§ WHAT YOU NEED TO DO
Leave out the pictures, then reproduce the rest of the material exactly.
═════ PROVIDED MATERIAL
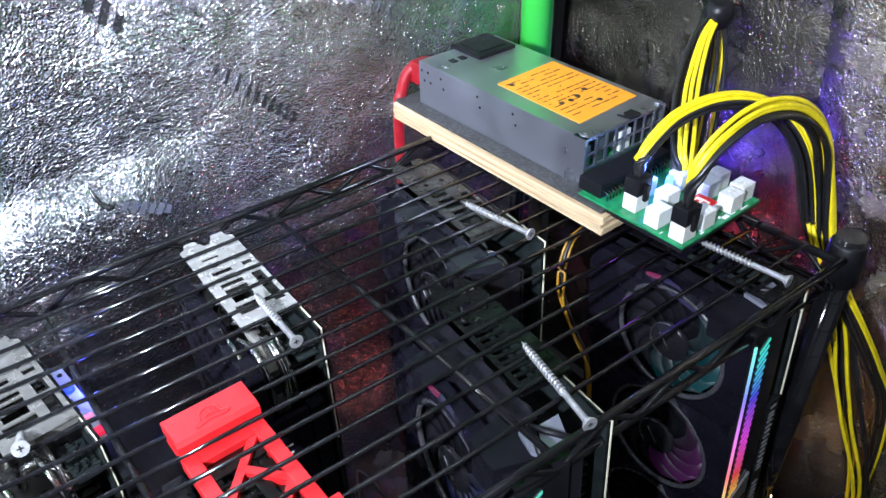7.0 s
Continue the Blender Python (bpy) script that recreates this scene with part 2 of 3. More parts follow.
def sheet(name, origin, u, v, nu, nv, bulge, label, material=M_foil, thick=0.006, seed=0.0, fold=0.0):
    """A slack sheet of lining, given thickness outward (u x v points into the tent)."""
    bm = B()
    o, u, v = Vector(origin), Vector(u), Vector(v)
    nrm = u.cross(v).normalized()
    grid = []
    for j in range(nv + 1):
        row = []
        for i in range(nu + 1):
            p = o + u * (i / nu) + v * (j / nv)
            h = slack(p, bulge, seed) + fold * ridge(p.x, p.z)
            row.append(bm.verts.new(p + nrm * h))
        grid.append(row)
    for j in range(nv):
        for i in range(nu):
            bm.faces.new((grid[j][i], grid[j][i + 1], grid[j + 1][i + 1], grid[j + 1][i])).smooth = True
    me = bpy.data.meshes.new(name)
    bm.to_mesh(me)
    bm.free()
    me.materials.append(material)
    ob = tagged(new(name, me), label, "wall", "", "structure")
    so = ob.modifiers.new("thickness", "SOLIDIFY")
    so.thickness, so.offset = thick, -1.0
    return ob


sheet("wall_north", (-1.1, WALL_Y, FLOOR), (1.1 + WALL_X, 0, 0), (0, 0, TOP - FLOOR), 220, 240, 0.008, "crinkled silver foil tent lining behind the wire shelf", seed=3.1, fold=FOLD)
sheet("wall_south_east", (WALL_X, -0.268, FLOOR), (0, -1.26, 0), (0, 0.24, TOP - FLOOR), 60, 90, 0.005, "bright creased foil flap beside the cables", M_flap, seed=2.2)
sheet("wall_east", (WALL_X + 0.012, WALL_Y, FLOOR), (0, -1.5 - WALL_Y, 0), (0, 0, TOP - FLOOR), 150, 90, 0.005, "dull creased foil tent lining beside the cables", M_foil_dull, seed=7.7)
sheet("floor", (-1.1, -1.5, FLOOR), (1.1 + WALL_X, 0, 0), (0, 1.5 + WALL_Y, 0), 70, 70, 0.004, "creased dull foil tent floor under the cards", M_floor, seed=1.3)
sheet("wall_west", (-1.1, -1.5, FLOOR), (0, 1.5 + WALL_Y, 0), (0, 0, TOP - FLOOR), 30, 30, 0.006, "silver foil tent lining", seed=5.0)
bm = B()
box(bm, -1.1, WALL_X, -1.53, -1.5, FLOOR, TOP)
solo("wall_south", bm, M_room, "plain grey room wall", "wall", "structure")
bm = B()
box(bm, -1.1, WALL_X, -1.5, WALL_Y, TOP, TOP + 0.03)
solo("ceiling", bm, M_room, "plain grey ceiling", "ceiling", "structure")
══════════
§ ANSWER BELOW
7.0 s
Continue the Blender Python (bpy) script that recreates this scene with part 2 of 3. More parts follow.
def sheet(name, origin, u, v, nu, nv, bulge, label, material=M_foil, thick=0.006, seed=0.0, fold=0.0):
    """A slack sheet of lining, given thickness outward (u x v points into the tent)."""
    bm = B()
    o, u, v = Vector(origin), Vector(u), Vector(v)
    nrm = u.cross(v).normalized()
    grid = []
    for j in range(nv + 1):
        row = []
        for i in range(nu + 1):
            p = o + u * (i / nu) + v * (j / nv)
            h = slack(p, bulge, seed) + fold * ridge(p.x, p.z)
            row.append(bm.verts.new(p + nrm * h))
        grid.append(row)
    for j in range(nv):
        for i in range(nu):
            bm.faces.new((grid[j][i], grid[j][i + 1], grid[j + 1][i + 1], grid[j + 1][i])).smooth = True
    me = bpy.data.meshes.new(name)
    bm.to_mesh(me)
    bm.free()
    me.materials.append(material)
    ob = tagged(new(name, me), label, "wall", "", "structure")
    so = ob.modifiers.new("thickness", "SOLIDIFY")
    so.thickness, so.offset = thick, -1.0
    return ob


sheet("wall_north", (-1.1, WALL_Y, FLOOR), (1.1 + WALL_X, 0, 0), (0, 0, TOP - FLOOR), 220, 240, 0.008, "crinkled silver foil tent lining behind the wire shelf", seed=3.1, fold=FOLD)
sheet("wall_south_east", (WALL_X, -0.268, FLOOR), (0, -1.26, 0), (0, 0.24, TOP - FLOOR), 60, 90, 0.005, "bright creased foil flap beside the cables", M_flap, seed=2.2)
sheet("wall_east", (WALL_X + 0.012, WALL_Y, FLOOR), (0, -1.5 - WALL_Y, 0), (0, 0, TOP - FLOOR), 150, 90, 0.005, "dull creased foil tent lining beside the cables", M_foil_dull, seed=7.7)
sheet("floor", (-1.1, -1.5, FLOOR), (1.1 + WALL_X, 0, 0), (0, 1.5 + WALL_Y, 0), 70, 70, 0.004, "creased dull foil tent floor under the cards", M_floor, seed=1.3)
sheet("wall_west", (-1.1, -1.5, FLOOR), (0, 1.5 + WALL_Y, 0), (0, 0, TOP - FLOOR), 30, 30, 0.006, "silver foil tent lining", seed=5.0)
bm = B()
box(bm, -1.1, WALL_X, -1.53, -1.5, FLOOR, TOP)
solo("wall_south", bm, M_room, "plain grey room wall", "wall", "structure")
bm = B()
box(bm, -1.1, WALL_X, -1.5, WALL_Y, TOP, TOP + 0.03)
solo("ceiling", bm, M_room, "plain grey ceiling", "ceiling", "structure")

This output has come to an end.